* **To be done**: Give back, unchanged, the line with "from mathutils import", the line with "q = m.to_quaternion()", and every line between them, and no other line.

=-=-=

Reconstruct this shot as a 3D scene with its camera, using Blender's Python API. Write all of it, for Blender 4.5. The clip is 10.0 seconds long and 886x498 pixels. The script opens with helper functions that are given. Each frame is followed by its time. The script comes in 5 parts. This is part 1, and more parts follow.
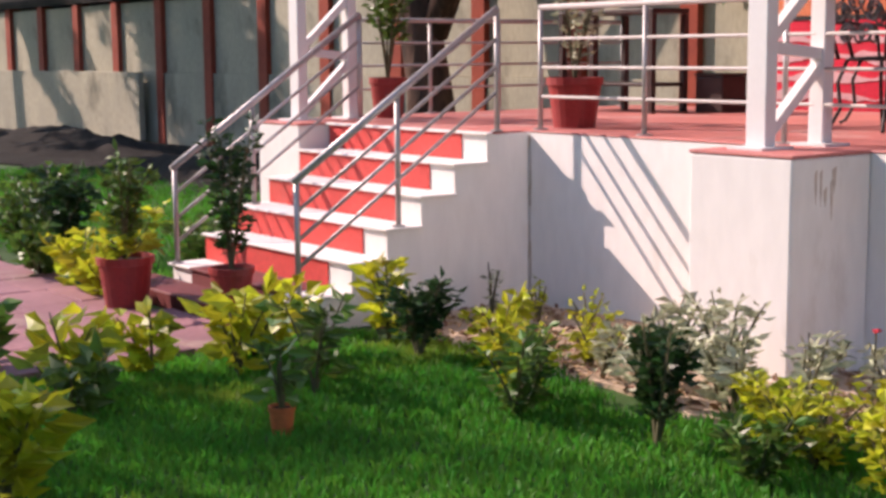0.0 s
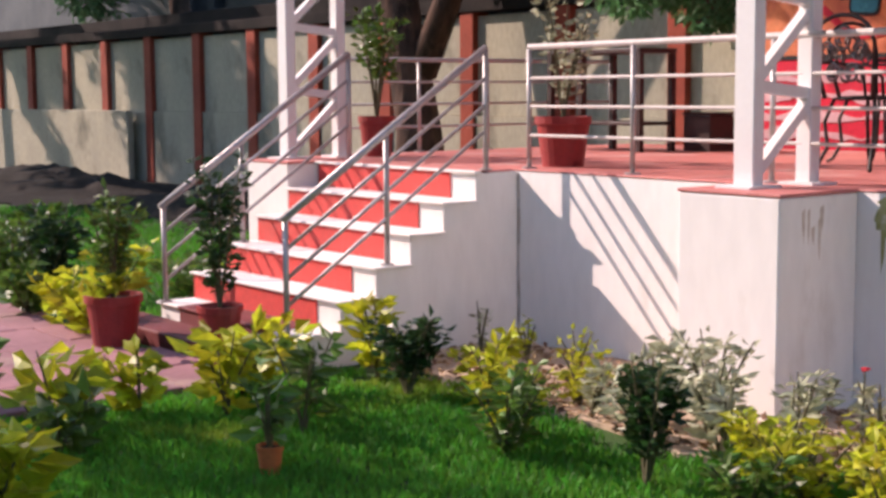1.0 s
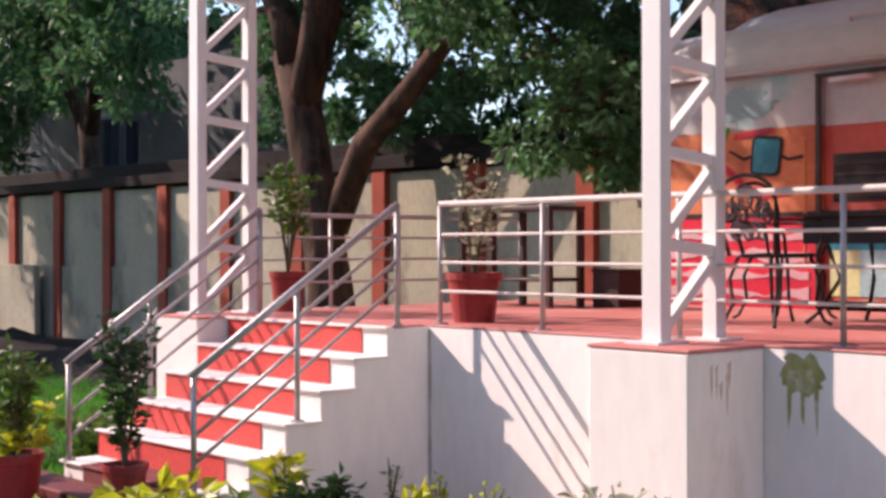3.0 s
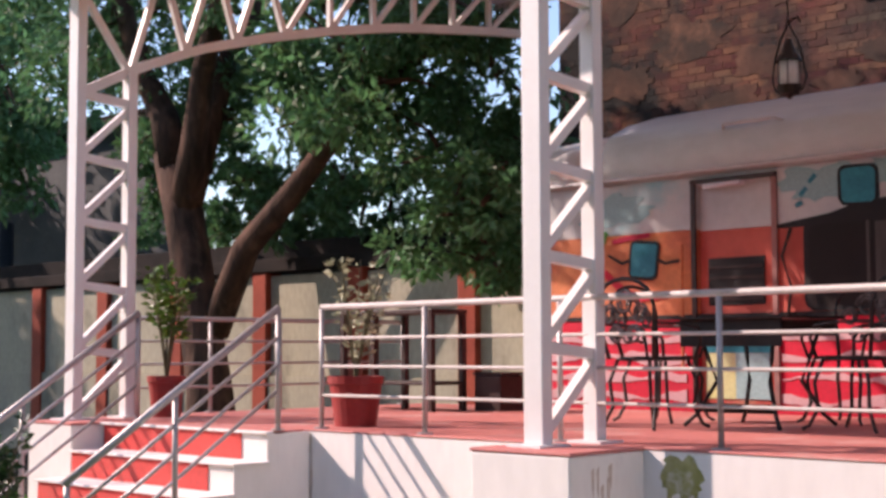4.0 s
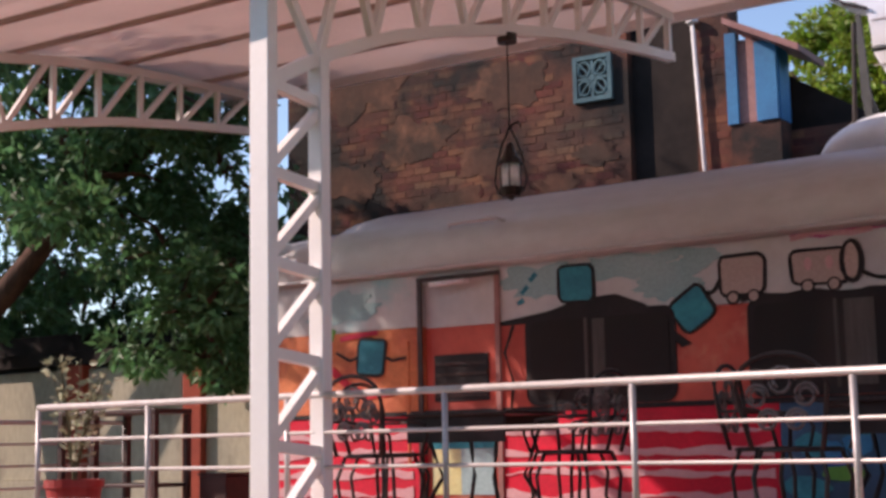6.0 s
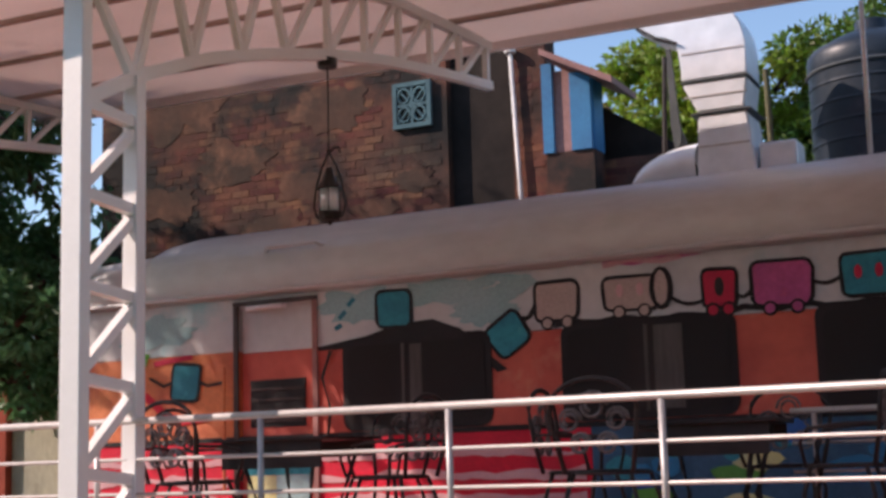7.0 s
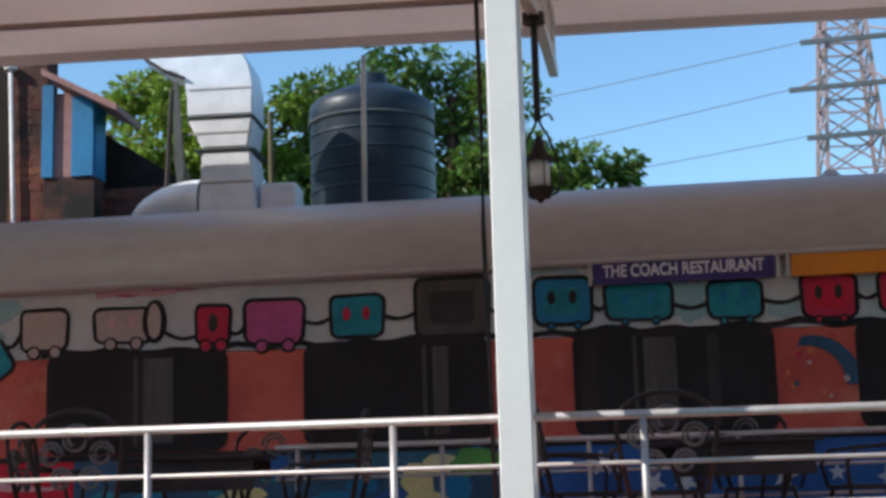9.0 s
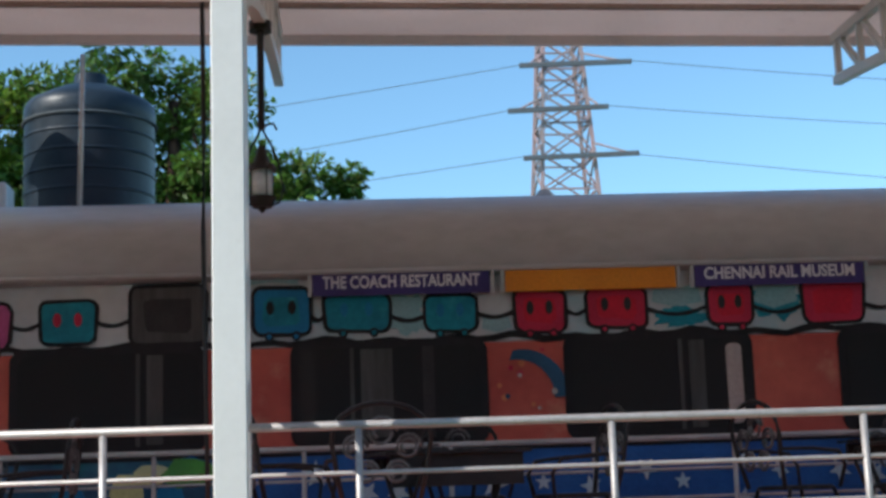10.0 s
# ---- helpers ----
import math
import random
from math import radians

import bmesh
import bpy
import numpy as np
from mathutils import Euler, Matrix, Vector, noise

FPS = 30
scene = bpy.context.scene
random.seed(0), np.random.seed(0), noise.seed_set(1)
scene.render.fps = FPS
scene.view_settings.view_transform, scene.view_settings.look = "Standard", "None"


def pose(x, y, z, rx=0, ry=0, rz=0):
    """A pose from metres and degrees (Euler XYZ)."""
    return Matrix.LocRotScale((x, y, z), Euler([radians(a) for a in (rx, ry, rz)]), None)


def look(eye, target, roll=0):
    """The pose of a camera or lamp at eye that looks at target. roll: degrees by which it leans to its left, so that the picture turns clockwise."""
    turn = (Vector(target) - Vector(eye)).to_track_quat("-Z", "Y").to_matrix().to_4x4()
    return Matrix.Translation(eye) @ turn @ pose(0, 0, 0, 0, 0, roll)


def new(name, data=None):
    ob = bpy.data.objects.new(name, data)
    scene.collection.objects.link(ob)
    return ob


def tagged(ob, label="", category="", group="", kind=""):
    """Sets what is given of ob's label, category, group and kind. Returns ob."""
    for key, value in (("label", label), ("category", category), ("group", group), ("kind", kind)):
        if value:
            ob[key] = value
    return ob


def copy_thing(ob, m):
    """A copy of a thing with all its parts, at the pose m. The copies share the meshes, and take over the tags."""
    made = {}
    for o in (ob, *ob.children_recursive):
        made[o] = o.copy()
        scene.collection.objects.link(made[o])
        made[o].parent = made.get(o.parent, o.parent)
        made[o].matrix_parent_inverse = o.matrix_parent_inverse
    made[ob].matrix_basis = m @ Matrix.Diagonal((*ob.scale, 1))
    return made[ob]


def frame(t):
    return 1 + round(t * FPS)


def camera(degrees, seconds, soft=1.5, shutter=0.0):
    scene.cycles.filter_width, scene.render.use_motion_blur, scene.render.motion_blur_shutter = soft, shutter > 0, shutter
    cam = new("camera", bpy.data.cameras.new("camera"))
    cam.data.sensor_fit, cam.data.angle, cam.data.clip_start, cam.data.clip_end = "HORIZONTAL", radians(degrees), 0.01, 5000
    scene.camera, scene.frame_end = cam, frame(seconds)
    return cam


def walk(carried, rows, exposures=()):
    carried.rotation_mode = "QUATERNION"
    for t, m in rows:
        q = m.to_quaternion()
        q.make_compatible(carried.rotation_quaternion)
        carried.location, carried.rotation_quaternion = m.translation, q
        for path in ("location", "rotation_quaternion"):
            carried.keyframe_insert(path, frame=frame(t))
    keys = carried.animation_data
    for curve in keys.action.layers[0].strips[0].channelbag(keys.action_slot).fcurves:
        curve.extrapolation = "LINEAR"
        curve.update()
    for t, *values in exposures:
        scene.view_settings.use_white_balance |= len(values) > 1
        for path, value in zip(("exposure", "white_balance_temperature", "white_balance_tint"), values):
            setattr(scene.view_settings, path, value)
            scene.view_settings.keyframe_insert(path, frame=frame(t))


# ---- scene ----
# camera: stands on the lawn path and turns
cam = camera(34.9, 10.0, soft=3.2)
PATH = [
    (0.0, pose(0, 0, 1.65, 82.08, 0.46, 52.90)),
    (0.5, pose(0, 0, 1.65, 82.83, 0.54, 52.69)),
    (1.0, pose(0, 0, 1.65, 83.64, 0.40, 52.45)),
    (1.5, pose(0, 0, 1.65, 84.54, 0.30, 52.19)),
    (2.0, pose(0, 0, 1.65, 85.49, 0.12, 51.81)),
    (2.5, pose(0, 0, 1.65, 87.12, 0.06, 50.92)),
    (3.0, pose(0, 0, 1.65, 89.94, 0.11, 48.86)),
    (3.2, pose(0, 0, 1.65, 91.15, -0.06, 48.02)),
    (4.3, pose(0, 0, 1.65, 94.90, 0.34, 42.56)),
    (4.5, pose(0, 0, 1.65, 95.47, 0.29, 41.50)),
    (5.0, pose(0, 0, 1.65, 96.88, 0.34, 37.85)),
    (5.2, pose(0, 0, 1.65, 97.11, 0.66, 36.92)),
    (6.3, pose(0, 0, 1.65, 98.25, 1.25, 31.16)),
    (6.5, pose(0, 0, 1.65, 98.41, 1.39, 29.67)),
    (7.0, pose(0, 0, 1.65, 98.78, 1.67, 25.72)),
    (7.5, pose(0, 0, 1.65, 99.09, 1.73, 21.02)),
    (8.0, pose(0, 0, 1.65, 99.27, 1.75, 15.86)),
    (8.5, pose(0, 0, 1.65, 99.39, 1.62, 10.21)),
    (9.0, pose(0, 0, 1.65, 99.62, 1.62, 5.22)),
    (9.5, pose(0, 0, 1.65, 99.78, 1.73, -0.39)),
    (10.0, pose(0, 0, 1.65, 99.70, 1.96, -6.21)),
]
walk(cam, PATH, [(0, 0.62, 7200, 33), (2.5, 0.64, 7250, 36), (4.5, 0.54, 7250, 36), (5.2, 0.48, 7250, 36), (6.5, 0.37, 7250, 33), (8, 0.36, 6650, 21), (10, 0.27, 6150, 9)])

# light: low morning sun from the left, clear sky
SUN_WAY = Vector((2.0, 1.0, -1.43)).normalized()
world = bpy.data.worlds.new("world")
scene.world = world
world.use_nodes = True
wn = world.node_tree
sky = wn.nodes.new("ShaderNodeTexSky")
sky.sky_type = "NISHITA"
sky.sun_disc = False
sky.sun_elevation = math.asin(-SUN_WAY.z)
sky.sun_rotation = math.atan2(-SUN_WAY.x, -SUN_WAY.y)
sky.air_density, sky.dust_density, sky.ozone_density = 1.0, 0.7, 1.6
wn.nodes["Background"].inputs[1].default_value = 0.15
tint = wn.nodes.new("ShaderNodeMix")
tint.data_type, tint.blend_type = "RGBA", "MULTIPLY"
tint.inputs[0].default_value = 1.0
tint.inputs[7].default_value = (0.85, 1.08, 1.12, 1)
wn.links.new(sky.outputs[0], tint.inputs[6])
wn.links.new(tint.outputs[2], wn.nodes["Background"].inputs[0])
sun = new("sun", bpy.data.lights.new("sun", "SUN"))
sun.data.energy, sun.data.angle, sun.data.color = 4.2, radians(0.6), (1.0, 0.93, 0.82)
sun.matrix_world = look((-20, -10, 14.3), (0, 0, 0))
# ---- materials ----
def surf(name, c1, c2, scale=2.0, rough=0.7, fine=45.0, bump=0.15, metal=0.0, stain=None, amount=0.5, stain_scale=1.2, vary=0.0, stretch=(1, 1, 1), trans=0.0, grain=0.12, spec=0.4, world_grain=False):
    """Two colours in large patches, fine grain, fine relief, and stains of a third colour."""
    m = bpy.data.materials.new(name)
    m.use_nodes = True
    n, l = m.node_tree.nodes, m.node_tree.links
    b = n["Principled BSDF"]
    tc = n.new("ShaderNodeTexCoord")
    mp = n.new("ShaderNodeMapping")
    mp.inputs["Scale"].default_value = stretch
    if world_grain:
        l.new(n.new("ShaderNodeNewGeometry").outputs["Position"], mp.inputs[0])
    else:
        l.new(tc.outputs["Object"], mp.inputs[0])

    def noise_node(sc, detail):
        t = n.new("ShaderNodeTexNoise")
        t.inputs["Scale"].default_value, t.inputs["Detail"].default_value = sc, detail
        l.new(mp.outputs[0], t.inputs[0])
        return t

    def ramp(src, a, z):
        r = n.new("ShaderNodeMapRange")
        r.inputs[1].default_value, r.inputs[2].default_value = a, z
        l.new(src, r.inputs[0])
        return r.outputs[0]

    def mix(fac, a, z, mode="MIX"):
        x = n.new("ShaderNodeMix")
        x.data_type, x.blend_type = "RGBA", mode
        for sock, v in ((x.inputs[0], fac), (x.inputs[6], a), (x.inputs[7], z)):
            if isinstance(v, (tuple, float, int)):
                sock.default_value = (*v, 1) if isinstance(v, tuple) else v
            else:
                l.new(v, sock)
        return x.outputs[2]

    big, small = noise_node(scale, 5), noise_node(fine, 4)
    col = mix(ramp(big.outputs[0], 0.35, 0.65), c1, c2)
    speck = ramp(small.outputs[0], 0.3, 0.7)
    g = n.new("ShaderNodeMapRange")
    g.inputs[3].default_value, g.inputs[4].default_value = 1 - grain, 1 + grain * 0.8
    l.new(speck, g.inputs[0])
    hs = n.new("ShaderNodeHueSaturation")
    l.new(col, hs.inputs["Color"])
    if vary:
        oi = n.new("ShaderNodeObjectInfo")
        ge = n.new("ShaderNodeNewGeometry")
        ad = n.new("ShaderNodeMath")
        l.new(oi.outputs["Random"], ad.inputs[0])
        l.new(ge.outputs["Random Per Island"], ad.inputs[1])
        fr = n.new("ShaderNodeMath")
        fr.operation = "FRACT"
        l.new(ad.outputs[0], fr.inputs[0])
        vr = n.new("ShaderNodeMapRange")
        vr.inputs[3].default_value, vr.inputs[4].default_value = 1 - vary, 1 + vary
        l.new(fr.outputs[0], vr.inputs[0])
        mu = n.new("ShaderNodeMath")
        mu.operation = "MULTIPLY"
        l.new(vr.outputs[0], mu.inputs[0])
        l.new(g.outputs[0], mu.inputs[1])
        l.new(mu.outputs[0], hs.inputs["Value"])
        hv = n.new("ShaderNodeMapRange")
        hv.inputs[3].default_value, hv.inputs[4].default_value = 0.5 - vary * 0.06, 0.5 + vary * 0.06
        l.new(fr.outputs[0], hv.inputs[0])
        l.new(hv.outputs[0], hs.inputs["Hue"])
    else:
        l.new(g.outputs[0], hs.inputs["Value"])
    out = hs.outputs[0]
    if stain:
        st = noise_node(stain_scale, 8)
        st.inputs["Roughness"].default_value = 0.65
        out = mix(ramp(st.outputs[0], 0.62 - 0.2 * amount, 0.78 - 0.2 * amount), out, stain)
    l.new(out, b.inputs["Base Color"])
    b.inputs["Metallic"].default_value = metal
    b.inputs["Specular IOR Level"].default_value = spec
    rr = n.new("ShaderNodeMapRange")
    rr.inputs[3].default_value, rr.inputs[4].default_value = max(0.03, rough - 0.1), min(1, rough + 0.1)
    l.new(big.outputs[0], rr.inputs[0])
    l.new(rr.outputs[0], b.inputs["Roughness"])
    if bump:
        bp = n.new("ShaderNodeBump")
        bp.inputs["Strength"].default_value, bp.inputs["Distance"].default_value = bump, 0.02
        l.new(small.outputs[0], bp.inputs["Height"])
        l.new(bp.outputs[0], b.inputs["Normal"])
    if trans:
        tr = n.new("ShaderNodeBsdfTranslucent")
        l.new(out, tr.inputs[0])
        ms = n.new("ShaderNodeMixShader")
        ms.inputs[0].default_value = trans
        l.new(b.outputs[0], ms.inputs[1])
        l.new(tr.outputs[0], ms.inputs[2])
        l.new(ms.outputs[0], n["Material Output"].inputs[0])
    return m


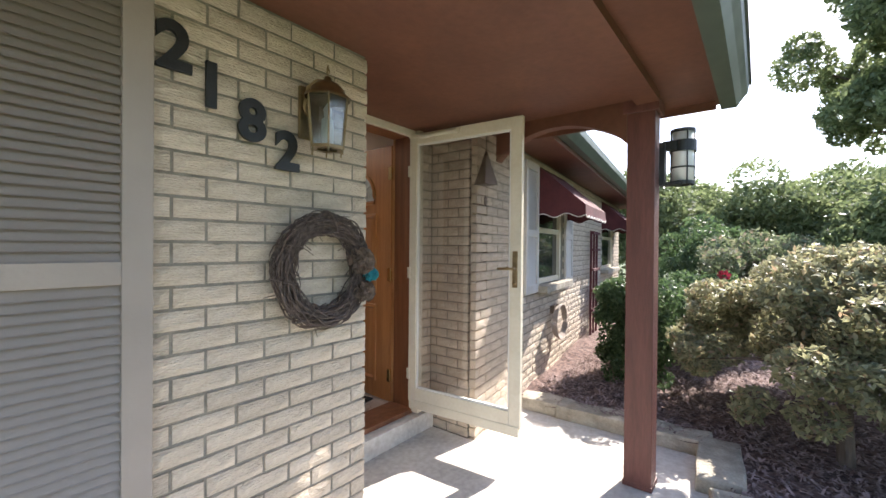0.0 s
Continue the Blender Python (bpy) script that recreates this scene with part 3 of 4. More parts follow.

=-=-=

* **Completed task**:
from mathutils import Euler, Matrix, Vector, noise

FPS = 30
scene = bpy.context.scene
random.seed(0), np.random.seed(0), noise.seed_set(1)
scene.render.fps = FPS
scene.view_settings.view_transform, scene.view_settings.look = "Standard", "None"


def pose(x, y, z, rx=0, ry=0, rz=0):
    """A pose from metres and degrees (Euler XYZ)."""
    return Matrix.LocRotScale((x, y, z), Euler([radians(a) for a in (rx, ry, rz)]), None)


def look(eye, target, roll=0):
    """The pose of a camera or lamp at eye that looks at target. roll: degrees by which it leans to its left, so that the picture turns clockwise."""
    turn = (Vector(target) - Vector(eye)).to_track_quat("-Z", "Y").to_matrix().to_4x4()
    return Matrix.Translation(eye) @ turn @ pose(0, 0, 0, 0, 0, roll)


def new(name, data=None):
    ob = bpy.data.objects.new(name, data)
    scene.collection.objects.link(ob)
    return ob


def tagged(ob, label="", category="", group="", kind=""):
    """Sets what is given of ob's label, category, group and kind. Returns ob."""
    for key, value in (("label", label), ("category", category), ("group", group), ("kind", kind)):
        if value:
            ob[key] = value
    return ob


def copy_thing(ob, m):
    """A copy of a thing with all its parts, at the pose m. The copies share the meshes, and take over the tags."""
    made = {}
    for o in (ob, *ob.children_recursive):
        made[o] = o.copy()
        scene.collection.objects.link(made[o])
        made[o].parent = made.get(o.parent, o.parent)
        made[o].matrix_parent_inverse = o.matrix_parent_inverse
    made[ob].matrix_basis = m @ Matrix.Diagonal((*ob.scale, 1))
    return made[ob]


def frame(t):
    return 1 + round(t * FPS)


def camera(degrees, seconds, soft=1.5, shutter=0.0):
    scene.cycles.filter_width, scene.render.use_motion_blur, scene.render.motion_blur_shutter = soft, shutter > 0, shutter
    cam = new("camera", bpy.data.cameras.new("camera"))
    cam.data.sensor_fit, cam.data.angle, cam.data.clip_start, cam.data.clip_end = "HORIZONTAL", radians(degrees), 0.01, 5000
    scene.camera, scene.frame_end = cam, frame(seconds)
    return cam


def walk(carried, rows, exposures=()):
    carried.rotation_mode = "QUATERNION"
    for t, m in rows:
        q = m.to_quaternion()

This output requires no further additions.